WORK REQUIRED: Output the material word for word. Leave each picture out.

INFORMATION PROVIDED:
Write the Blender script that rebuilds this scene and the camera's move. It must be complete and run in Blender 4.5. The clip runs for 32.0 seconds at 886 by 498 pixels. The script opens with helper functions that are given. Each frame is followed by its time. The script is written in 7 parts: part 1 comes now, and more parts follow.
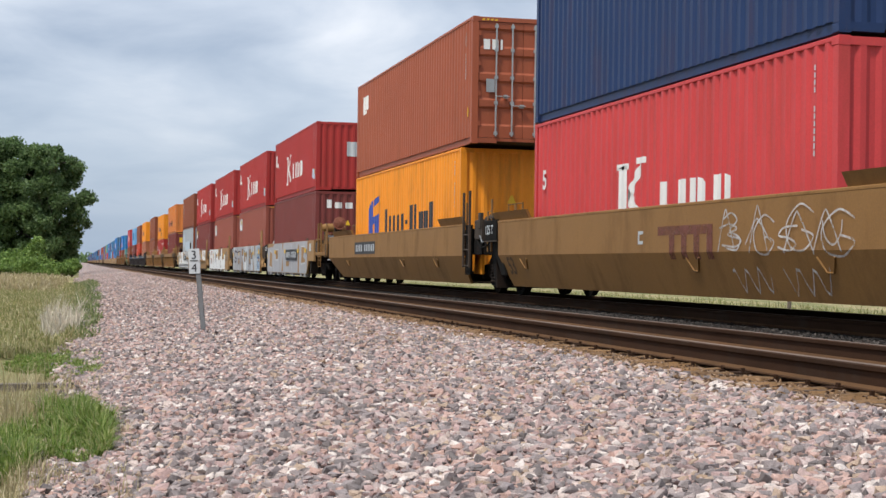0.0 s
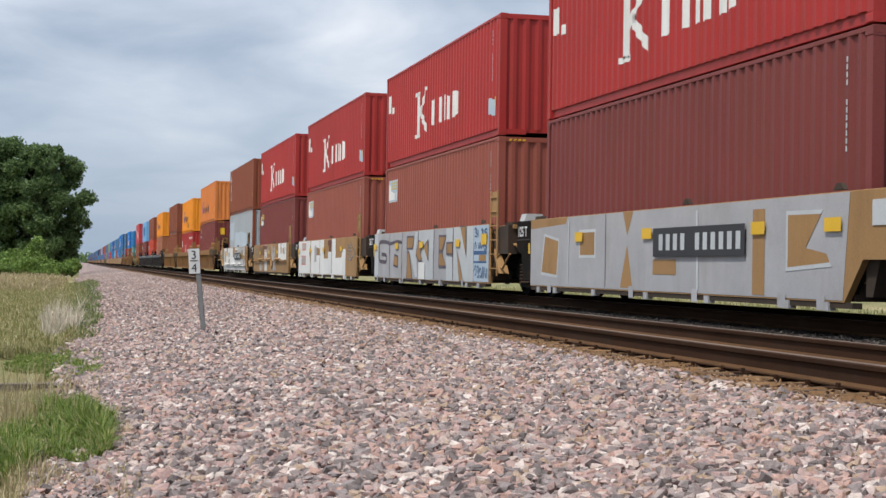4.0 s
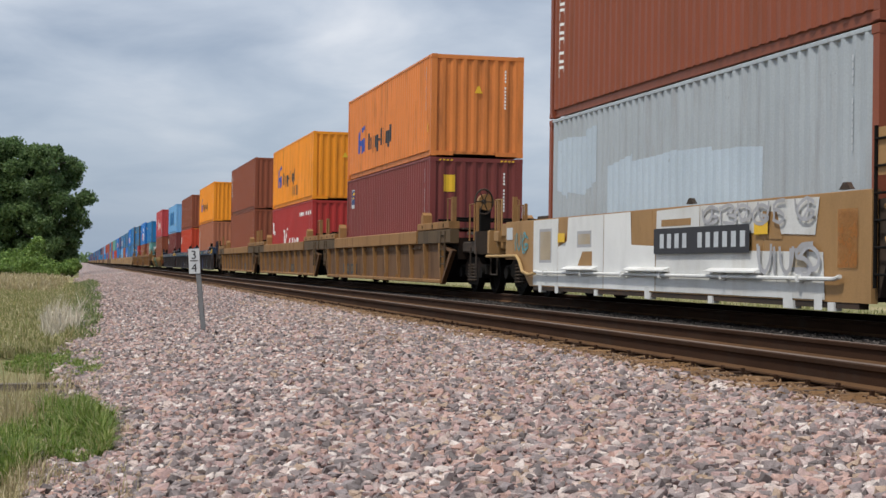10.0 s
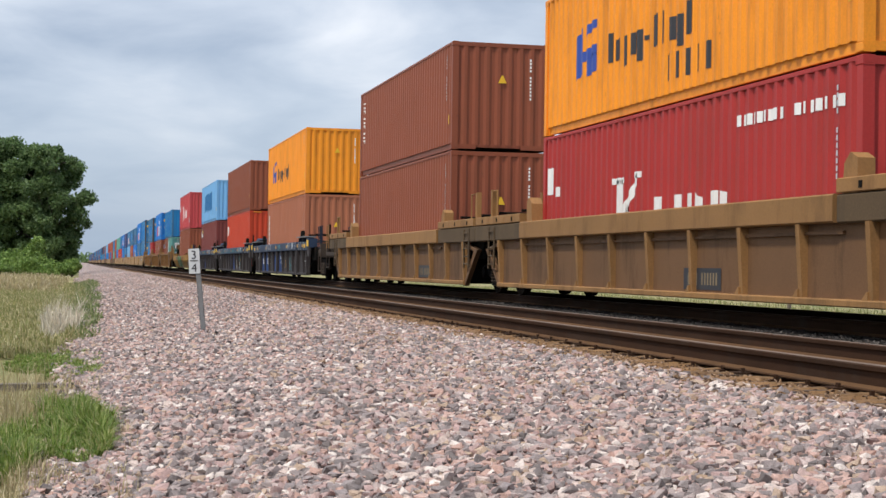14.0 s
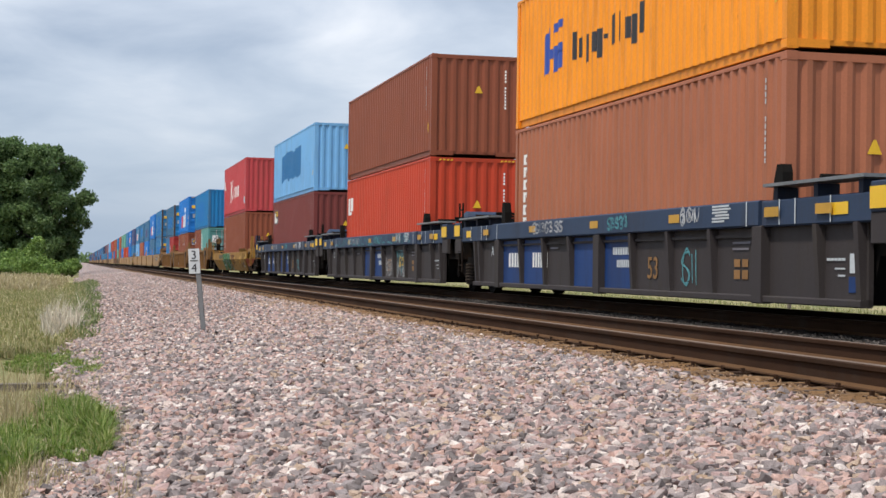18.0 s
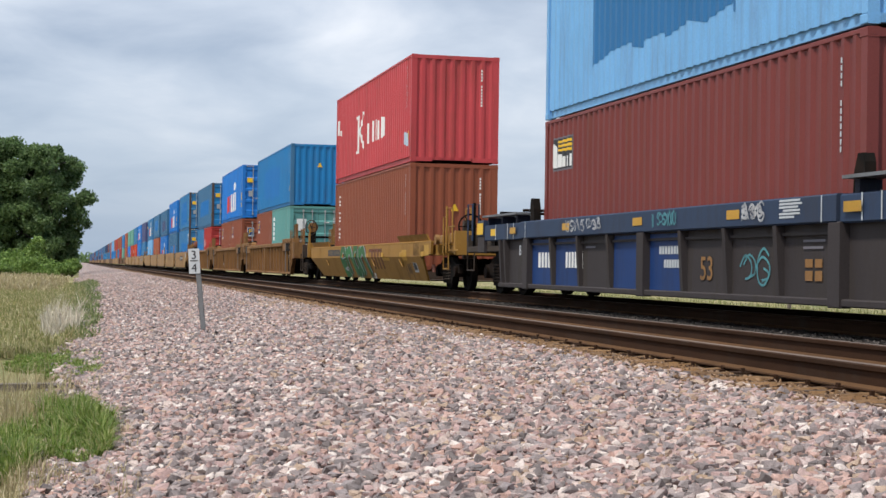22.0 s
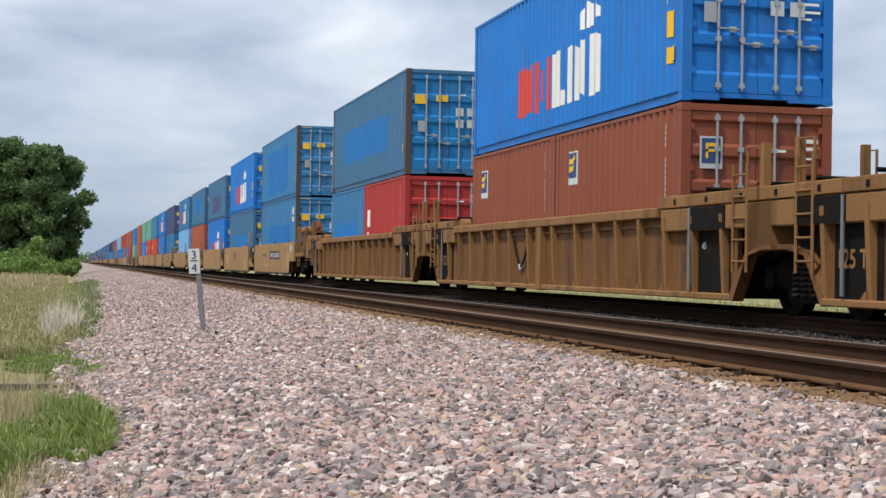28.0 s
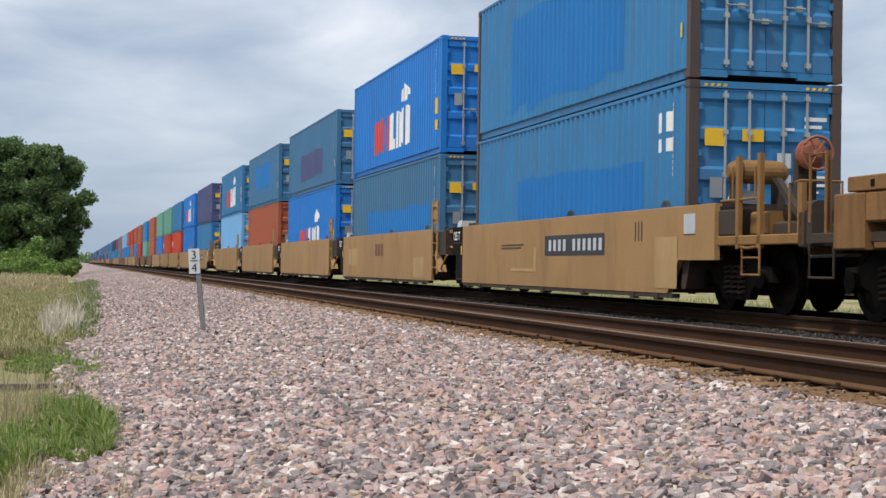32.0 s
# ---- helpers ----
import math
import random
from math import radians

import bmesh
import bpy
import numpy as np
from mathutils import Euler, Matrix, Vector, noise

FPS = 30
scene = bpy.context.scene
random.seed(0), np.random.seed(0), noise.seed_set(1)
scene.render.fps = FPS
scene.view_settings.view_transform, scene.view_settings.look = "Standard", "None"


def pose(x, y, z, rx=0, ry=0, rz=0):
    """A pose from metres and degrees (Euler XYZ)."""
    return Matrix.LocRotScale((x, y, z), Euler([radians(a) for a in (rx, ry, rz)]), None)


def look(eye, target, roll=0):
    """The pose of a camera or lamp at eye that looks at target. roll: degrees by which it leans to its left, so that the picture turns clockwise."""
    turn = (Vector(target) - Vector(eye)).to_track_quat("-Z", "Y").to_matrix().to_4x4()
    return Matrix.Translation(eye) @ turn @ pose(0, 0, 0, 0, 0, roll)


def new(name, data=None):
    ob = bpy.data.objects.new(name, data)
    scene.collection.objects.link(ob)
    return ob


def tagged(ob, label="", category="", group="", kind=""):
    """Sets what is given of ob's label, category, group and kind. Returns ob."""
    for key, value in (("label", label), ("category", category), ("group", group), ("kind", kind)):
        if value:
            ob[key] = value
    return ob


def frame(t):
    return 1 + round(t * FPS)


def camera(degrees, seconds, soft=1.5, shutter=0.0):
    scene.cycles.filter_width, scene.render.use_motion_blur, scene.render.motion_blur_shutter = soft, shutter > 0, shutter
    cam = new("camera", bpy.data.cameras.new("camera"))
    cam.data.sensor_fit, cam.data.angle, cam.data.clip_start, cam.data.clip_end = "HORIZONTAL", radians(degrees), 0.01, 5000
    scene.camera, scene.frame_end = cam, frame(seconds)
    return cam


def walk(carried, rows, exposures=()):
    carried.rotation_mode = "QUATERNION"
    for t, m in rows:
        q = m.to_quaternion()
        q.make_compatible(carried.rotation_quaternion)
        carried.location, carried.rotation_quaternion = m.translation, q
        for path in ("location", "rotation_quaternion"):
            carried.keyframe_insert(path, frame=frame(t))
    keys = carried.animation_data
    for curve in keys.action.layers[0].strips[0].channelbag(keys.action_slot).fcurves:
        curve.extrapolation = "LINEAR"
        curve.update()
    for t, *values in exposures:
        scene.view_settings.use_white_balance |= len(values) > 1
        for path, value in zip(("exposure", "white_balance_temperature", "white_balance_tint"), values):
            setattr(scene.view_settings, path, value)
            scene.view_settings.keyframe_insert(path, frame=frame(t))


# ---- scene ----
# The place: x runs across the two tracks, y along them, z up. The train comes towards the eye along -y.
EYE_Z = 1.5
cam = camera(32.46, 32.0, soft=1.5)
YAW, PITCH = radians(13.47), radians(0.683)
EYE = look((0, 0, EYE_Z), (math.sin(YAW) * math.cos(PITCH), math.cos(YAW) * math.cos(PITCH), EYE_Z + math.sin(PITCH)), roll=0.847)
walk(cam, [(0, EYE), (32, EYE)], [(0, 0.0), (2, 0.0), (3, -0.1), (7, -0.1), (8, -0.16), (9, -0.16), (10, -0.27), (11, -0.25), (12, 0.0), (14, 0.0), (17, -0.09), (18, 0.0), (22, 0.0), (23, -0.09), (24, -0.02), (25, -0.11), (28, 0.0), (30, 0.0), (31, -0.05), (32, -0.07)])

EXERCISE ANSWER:
Write the Blender script that rebuilds this scene and the camera's move. It must be complete and run in Blender 4.5. The clip runs for 32.0 seconds at 886 by 498 pixels. The script opens with helper functions that are given. Each frame is followed by its time. The script is written in 7 parts: part 1 comes now, and more parts follow.
0.0 s
4.0 s
10.0 s
14.0 s
18.0 s
22.0 s
28.0 s
32.0 s
# ---- helpers ----
import math
import random
from math import radians

import bmesh
import bpy
import numpy as np
from mathutils import Euler, Matrix, Vector, noise

FPS = 30
scene = bpy.context.scene
random.seed(0), np.random.seed(0), noise.seed_set(1)
scene.render.fps = FPS
scene.view_settings.view_transform, scene.view_settings.look = "Standard", "None"


def pose(x, y, z, rx=0, ry=0, rz=0):
    """A pose from metres and degrees (Euler XYZ)."""
    return Matrix.LocRotScale((x, y, z), Euler([radians(a) for a in (rx, ry, rz)]), None)


def look(eye, target, roll=0):
    """The pose of a camera or lamp at eye that looks at target. roll: degrees by which it leans to its left, so that the picture turns clockwise."""
    turn = (Vector(target) - Vector(eye)).to_track_quat("-Z", "Y").to_matrix().to_4x4()
    return Matrix.Translation(eye) @ turn @ pose(0, 0, 0, 0, 0, roll)


def new(name, data=None):
    ob = bpy.data.objects.new(name, data)
    scene.collection.objects.link(ob)
    return ob


def tagged(ob, label="", category="", group="", kind=""):
    """Sets what is given of ob's label, category, group and kind. Returns ob."""
    for key, value in (("label", label), ("category", category), ("group", group), ("kind", kind)):
        if value:
            ob[key] = value
    return ob


def frame(t):
    return 1 + round(t * FPS)


def camera(degrees, seconds, soft=1.5, shutter=0.0):
    scene.cycles.filter_width, scene.render.use_motion_blur, scene.render.motion_blur_shutter = soft, shutter > 0, shutter
    cam = new("camera", bpy.data.cameras.new("camera"))
    cam.data.sensor_fit, cam.data.angle, cam.data.clip_start, cam.data.clip_end = "HORIZONTAL", radians(degrees), 0.01, 5000
    scene.camera, scene.frame_end = cam, frame(seconds)
    return cam


def walk(carried, rows, exposures=()):
    carried.rotation_mode = "QUATERNION"
    for t, m in rows:
        q = m.to_quaternion()
        q.make_compatible(carried.rotation_quaternion)
        carried.location, carried.rotation_quaternion = m.translation, q
        for path in ("location", "rotation_quaternion"):
            carried.keyframe_insert(path, frame=frame(t))
    keys = carried.animation_data
    for curve in keys.action.layers[0].strips[0].channelbag(keys.action_slot).fcurves:
        curve.extrapolation = "LINEAR"
        curve.update()
    for t, *values in exposures:
        scene.view_settings.use_white_balance |= len(values) > 1
        for path, value in zip(("exposure", "white_balance_temperature", "white_balance_tint"), values):
            setattr(scene.view_settings, path, value)
            scene.view_settings.keyframe_insert(path, frame=frame(t))


# ---- scene ----
# The place: x runs across the two tracks, y along them, z up. The train comes towards the eye along -y.
EYE_Z = 1.5
cam = camera(32.46, 32.0, soft=1.5)
YAW, PITCH = radians(13.47), radians(0.683)
EYE = look((0, 0, EYE_Z), (math.sin(YAW) * math.cos(PITCH), math.cos(YAW) * math.cos(PITCH), EYE_Z + math.sin(PITCH)), roll=0.847)
walk(cam, [(0, EYE), (32, EYE)], [(0, 0.0), (2, 0.0), (3, -0.1), (7, -0.1), (8, -0.16), (9, -0.16), (10, -0.27), (11, -0.25), (12, 0.0), (14, 0.0), (17, -0.09), (18, 0.0), (22, 0.0), (23, -0.09), (24, -0.02), (25, -0.11), (28, 0.0), (30, 0.0), (31, -0.05), (32, -0.07)])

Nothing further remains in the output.